You will begin to drink clear liquids once your bowel function returns. Once you have passed gas (flatus) from the rectal area or have had a bowel movement, you will gradually be able to eat more solid foods (within 3 to 4 days after surgery).

You will be encouraged to get out of bed, starting the first day after surgery. The more you move, the less chance for complications such as pneumonia or blood clots in the veins in your legs.

Your recovery at home
Normally, you will be discharged from the hospital 5 to 6 days after surgery, after a barium swallow test confirms that the surgical site is healing correctly.

For six weeks after surgery do not lift or push anything over 5 pounds. Avoid activities that increase abdominal pressure, especially sit-ups. For 8 to 12 weeks after surgery, continue to avoid strenuous activities. However, you are encouraged to gradually increase your activity level. Walking is great exercise! Walking will help your general recovery by strengthening your muscles, keeping your blood circulating to prevent blood clots and helping your lungs remain clear.

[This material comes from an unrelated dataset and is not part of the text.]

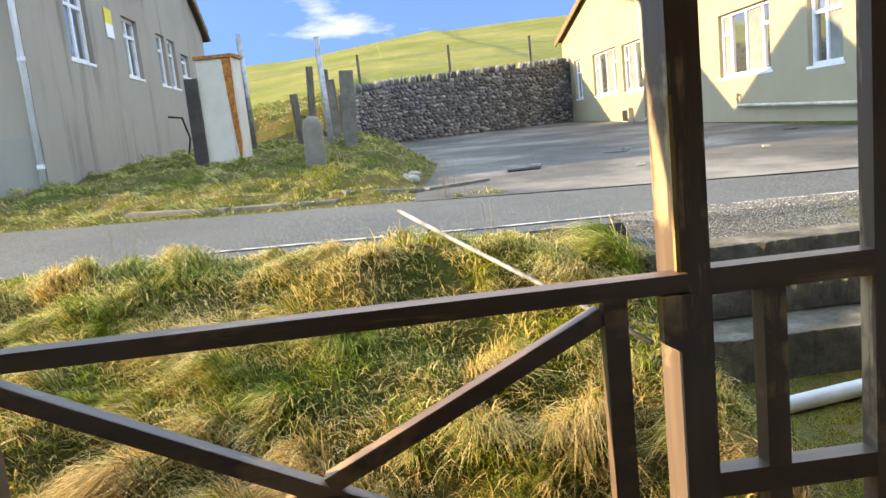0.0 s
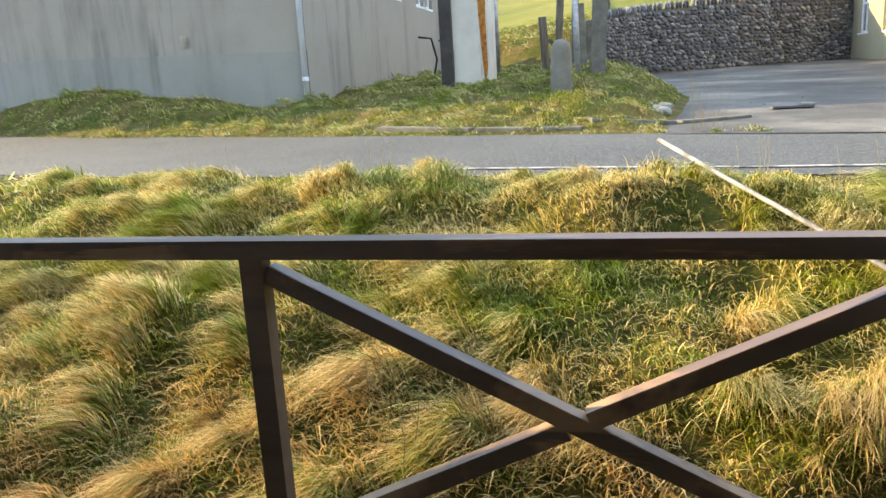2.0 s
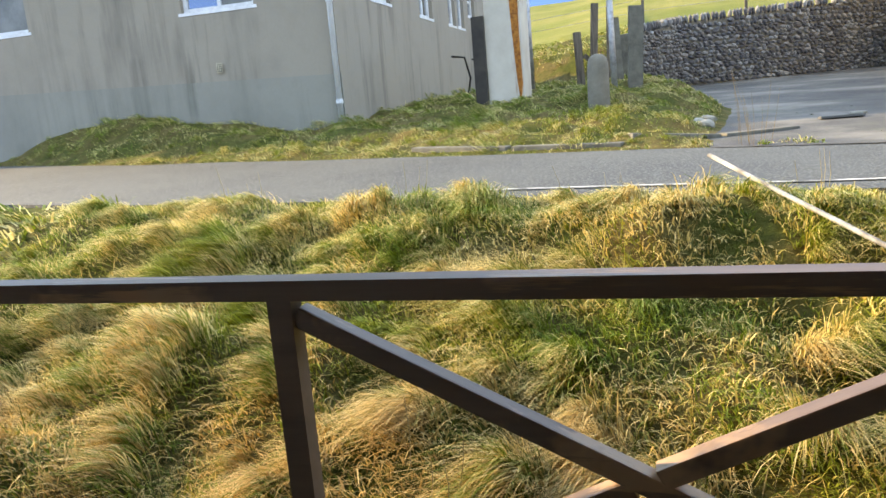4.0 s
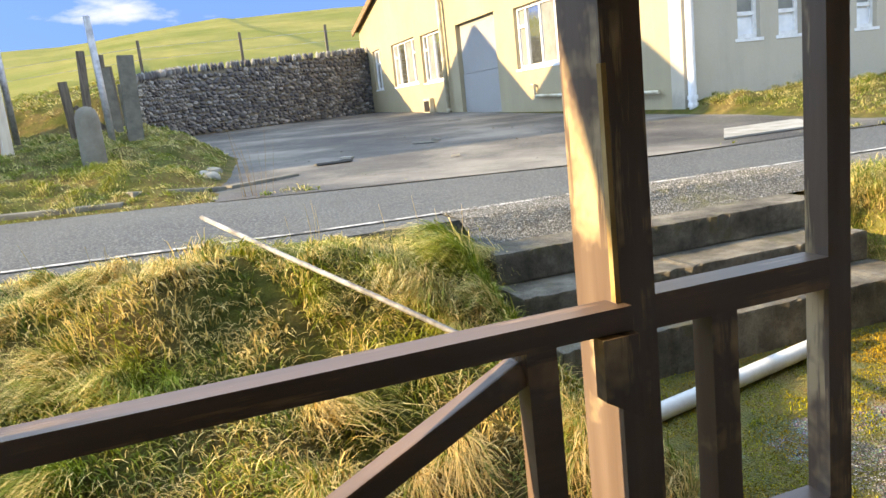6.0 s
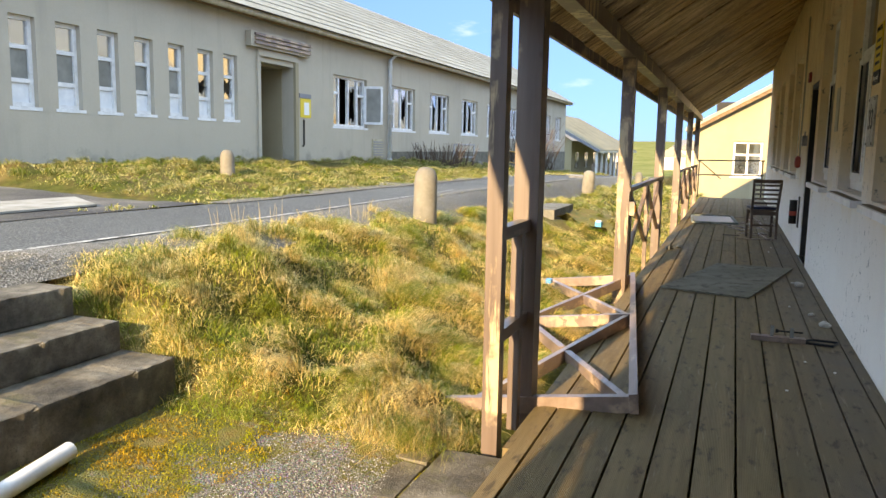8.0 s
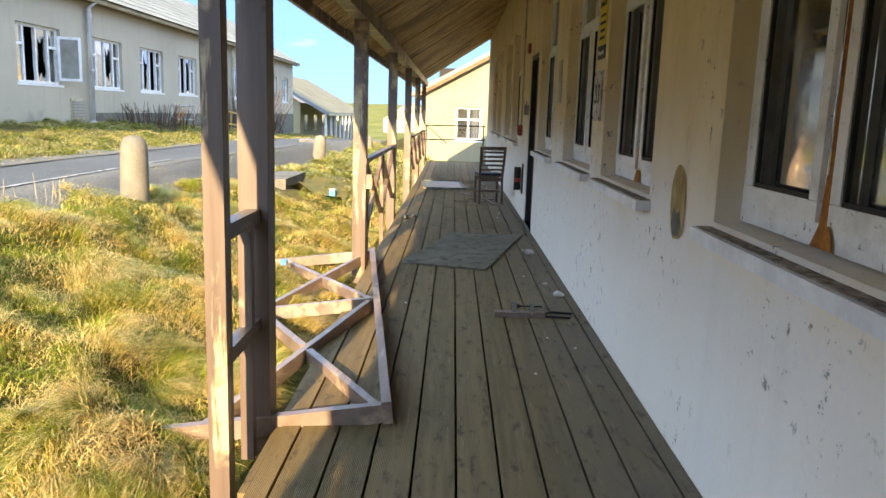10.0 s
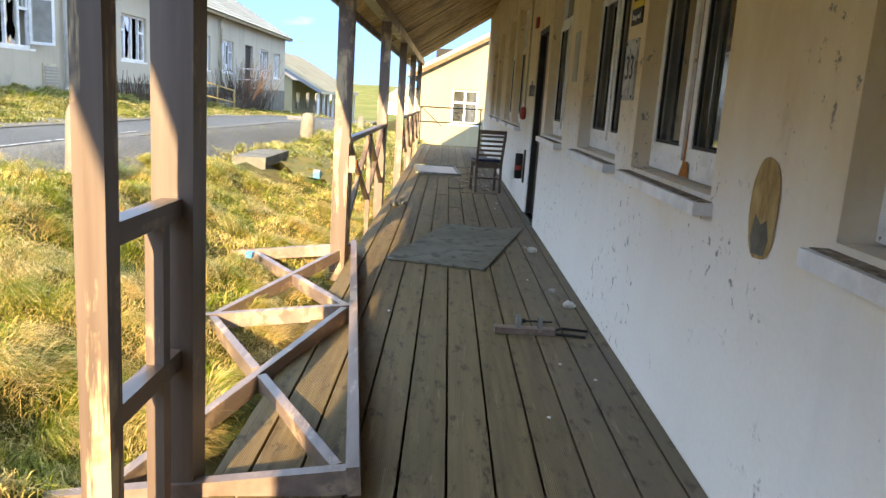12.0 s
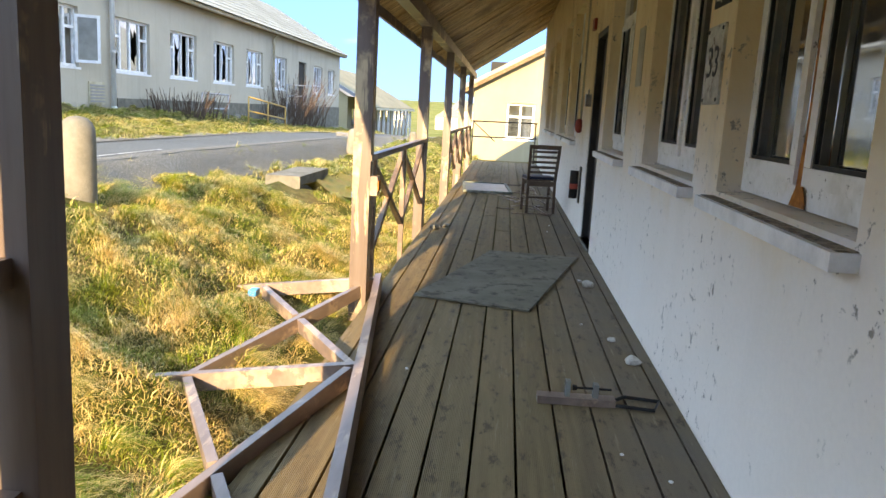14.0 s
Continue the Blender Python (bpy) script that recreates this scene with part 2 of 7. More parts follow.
tone = k.mix(k.ramp(pd, (0.35, 0.0), (0.6, 0.75)), tone, (0.07, 0.062, 0.045))
cx_ = k.math("ABSOLUTE", k.math("SUBTRACT", k.axis("X"), 3.05))
cy_ = k.math("ABSOLUTE", k.math("SUBTRACT", k.axis("Y"), 2.45))
away = k.math("MAXIMUM", k.math("MULTIPLY", cx_, 1.1), k.math("MULTIPLY", cy_, 2.0))
moss = k.ramp(k.math("ADD", k.math("MULTIPLY", away, 0.22), k.noise(3.1, 8, 0.7)), (0.60, 0.0), (0.68, 1.0))
mcol = k.ramp(k.noise(5.5, 5, 0.6), (0.3, (0.075, 0.09, 0.012)), (0.5, (0.17, 0.15, 0.022)), (0.7, (0.22, 0.13, 0.028)))
k.color(k.mix(k.math("MULTIPLY", moss, 0.85), tone, mcol))
k.bump(pd, 0.8, 0.012)
k.bump(k.noise(140, 3), 0.5, 0.005)
k = Net("gravel_grey", (0.28, 0.27, 0.25), 0.9)
pd = k.voronoi(110)
tone = k.ramp(k.noise(60, 3, 0.7), (0.3, (0.12, 0.115, 0.10)), (0.55, (0.27, 0.26, 0.235)), (0.75, (0.50, 0.49, 0.45)))
tone = k.mix(k.ramp(pd, (0.35, 0.0), (0.6, 0.8)), tone, (0.06, 0.055, 0.045))
k.color(k.mix(k.ramp(k.noise(1.8, 7, 0.7), (0.56, 0.0), (0.66, 0.6)), tone, (0.15, 0.14, 0.045)))
k.bump(pd, 0.8, 0.012)
k = Net("gravel_chip", (0.3, 0.29, 0.27), 0.85)
k.color(k.ramp(k.island(), (0.0, (0.05, 0.047, 0.04)), (0.5, (0.15, 0.145, 0.13)), (0.85, (0.28, 0.27, 0.25)), (1.0, (0.50, 0.49, 0.46))))
k = Net("soil_grass", (0.1, 0.09, 0.03), 0.95, spec=0.1)
k.color(k.mix(k.ramp(k.noise(1.7, 6, 0.62), (0.4, 0.0), (0.62, 1.0)), k.ramp(k.noise(9, 5), (0.3, (0.045, 0.055, 0.012)), (0.7, (0.10, 0.105, 0.025))), k.ramp(k.noise(9, 5), (0.3, (0.09, 0.065, 0.025)), (0.7, (0.20, 0.15, 0.06)))))
k.bump(k.noise(22, 5, 0.7), 0.9, 0.05)
k = Net("hill_grass", (0.12, 0.12, 0.03), 0.95, spec=0.1)
tone = k.mix(k.ramp(k.noise(0.12, 7, 0.6), (0.35, 0.0), (0.65, 1.0)), (0.135, 0.15, 0.028), (0.26, 0.225, 0.07))
k.color(k.mix(k.ramp(k.noise(1.1, 6, 0.7, k.map((1, 0.4, 1))), (0.35, 0.35), (0.65, 0.0)), tone, (0.075, 0.085, 0.018)))
k.bump(k.noise(0.9, 6, 0.7), 0.8, 0.25)


def blades(name, green, straw, split):
    k = Net(name, green, 0.6, spec=0.25)
    i = k.island()
    field = k.noise(2.3, 5, 0.62)
    lowdry = k.ramp(k.math("MULTIPLY", k.axis("Y"), 0.2), (0.44, 1.0), (0.66, 0.0))
    east = k.ramp(k.math("MULTIPLY", k.axis("X"), 0.1), (0.3, 0.0), (0.6, 0.01))
    lowdry = k.math("MULTIPLY", lowdry, k.ramp(k.math("MULTIPLY", k.axis("X"), 0.1), (0.25, 1.0), (0.4, 0.25)))
    field = k.math("ADD", field, k.math("ADD", k.math("MULTIPLY", lowdry, 0.12), east))
    mask = k.ramp(k.math("ADD", field, k.math("MULTIPLY", k.math("SUBTRACT", i, 0.5), 0.32)), (split - 0.06, 0.0), (split + 0.06, 1.0))
    gcol = k.mix(k.ramp(k.noise(1.5, 4), (0.4, 0.0), (0.6, 0.6)), k.ramp(i, (0.0, tuple(c * 0.3 for c in green)), (0.5, green), (1.0, tuple(c * 1.6 for c in green))), (0.13, 0.23, 0.025))
    scol = k.ramp(i, (0.0, tuple(c * 0.38 for c in straw)), (0.5, straw), (1.0, tuple(min(1, c * 1.35) for c in straw)))
    red = k.ramp(k.noise(0.9, 4), (0.58, 0.0), (0.7, 0.4))
    scol = k.mix(red, scol, (0.52, 0.29, 0.11))
    scol = k.mix(k.math("MULTIPLY", lowdry, 0.75), scol, k.ramp(i, (0.0, (0.16, 0.07, 0.025)), (0.6, (0.48, 0.26, 0.09)), (1.0, (0.74, 0.52, 0.24))))
    k.color(k.mix(mask, gcol, scol))
    k.b.inputs["Subsurface Weight"].default_value = 0.0
    tr = k.n.new("ShaderNodeBsdfTranslucent")
    add = k.n.new("ShaderNodeMixShader")
    add.inputs[0].default_value = 0.2
    out = k.n["Material Output"]
    k.l.new(k.mix(mask, gcol, scol), tr.inputs["Color"])
    k.l.new(k.b.outputs[0], add.inputs[1])
    k.l.new(tr.outputs[0], add.inputs[2])
    k.l.new(add.outputs[0], out.inputs["Surface"])
    return k.m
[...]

A registered dietitian will visit you on your day of discharge to review your dietary instructions. You will be following a soft diet; follow this diet until your next appointment. Also avoid caffeine, carbonated beverages and citrus drinks.
Incision Care
You may notice some minor swelling around the incision; this is normal. However, call your health care provider if you have a fever, excessive swelling, redness, bleeding or increasing pain.

Follow-up appointment
A follow-up appointment will be scheduled about one week after your surgery. You will have a chest X-ray and your surgeon will assess the wound site and your recovery. The surgeon will provide guidelines about your activity and diet at this time.